Reclaiming Dignity

reclaim dignity

Over the weekend, protests against immigration took place in various locations across Australia. Most of these protests adopted the title Reclaim Australia. The central argument is that the religion of Islam contains values that are at odds with Australian Anglo-Christianity. Although no recognised church is affiliated with the Reclaim movement and several oppose it, its supporters do have a right to express their beliefs regardless of whether it is sanctioned by an official church body.

Many supporters of the Reclaim movement truly believe in the core values that they are supporting. Many believe they are not motivated by racism, but rather they simply have values that they are standing behind. We all have an inherent right to voice an opinion and to proselytize our beliefs. In the practice of our beliefs, we all have a right to voice critiques toward other belief systems.

This would include discourse on Islam or on the Reclaim movement. However, we do not have a right to use violence, intimidation and mockery to do so. The right to freedom of thought, conscious and religion is a fundamental tenant of our modern civilisation. It is a positive declaration of free will: the very thing that gives us our human dignity. Therefore, we must as a rule reject any argument against immigration, the Reclaim movement or another religion that relies on mockery, insults, violence or intimidation.

Over the weekend an unidentified man was arrested for carrying firearms on his way to a Reclaim protest. It is alleged that no live ammunition was found on the man and charges were not laid. In another instance a house in Melbourne was raided and five tasers seized before the occupier left to go to a Reclaim protest. The same man had been previously arrested for carrying a knife to a protest. At the protests themselves, several people were arrested with one man allegedly punching a horse. Regardless of the motivations, violence cannot mix with proselytising nationalistic views. Furthermore, the Reclaim movement has become notorious for using mockery in their publications. Some publications have also incorporated calls for its adherents to physically stop Islamic migration. Beliefs must derive their legitimacy through dignity and not through intimidation and mockery. At the bare minimum, dignity ought to be measured by how we treat others and how we treat ourselves.
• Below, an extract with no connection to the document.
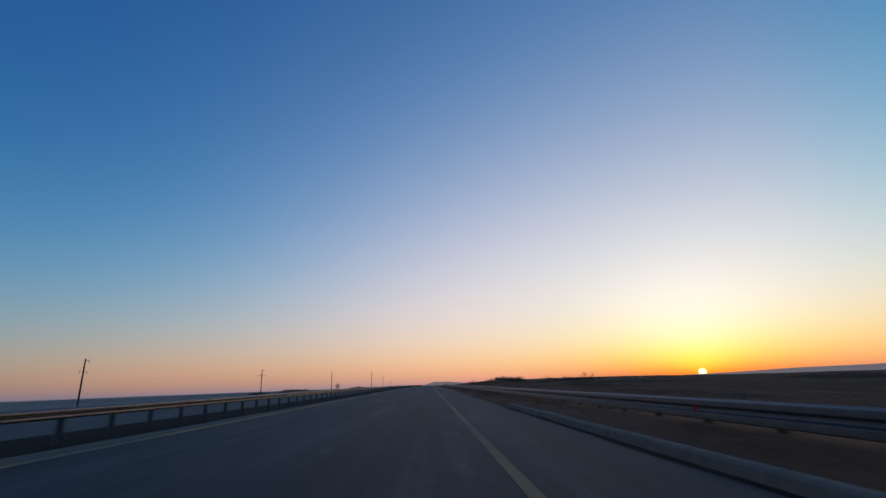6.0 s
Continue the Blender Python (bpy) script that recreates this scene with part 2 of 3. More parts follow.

The right to freedom of thought, conscious and religion is entrenched within

Article 18 of the International Covenant of Civil and Political Rights (ICCPR). It parallels Article 18 of the 1948 Universal Declaration of Human Rights. It is unique in that it simultaneously recognizes an individual and a collective right to believe and practice a belief. That is because it has two dimensions: to adopt or hold a belief and to manifest that belief in worship, observance, practice and teaching. Extensive debate has taken place over whether this right extends to proselytization, and what defines proselytization.
Many belief systems require its adherents to proselytize, however in many Islamic counties this right is heavily censured because of a legal prohibition on apostasy. Article 18 of the ICCPR makes a significant qualification: “Freedom to manifest one’s religion or beliefs may be subject only to such limitations as are prescribed by law and are necessary to protect public safety, order, health, or morals or the fundamental rights and freedoms of others.” In Australia, the only qualification is that the right to express an opinion associated with a particular belief cannot be hateful or discriminatory. The right to freedom of thought, conscious and religion extends beyond religious institutions; in practice it incorporates all value systems. This includes atheistic beliefs and perceived cultural beliefs, regardless of how many members ascribe to that belief.
Human Rights Commissioner Tim Wilson said, “Religious freedom is and remains central to the Australian way of life. Preserving freedom of conscience, thought, expression and association, is central to that objective. Because these fundamental freedoms are essential for individuality and identity I believe strongly in the need to accommodate the freedom for people to act consistent with their conscience. But any accommodation has to require that an individual acts consistently and that it can be evidenced as their genuine, not selective, belief with a high and transparent threshold for its justification.” We all have a right to expect that beliefs are propagated in a way that is dignified.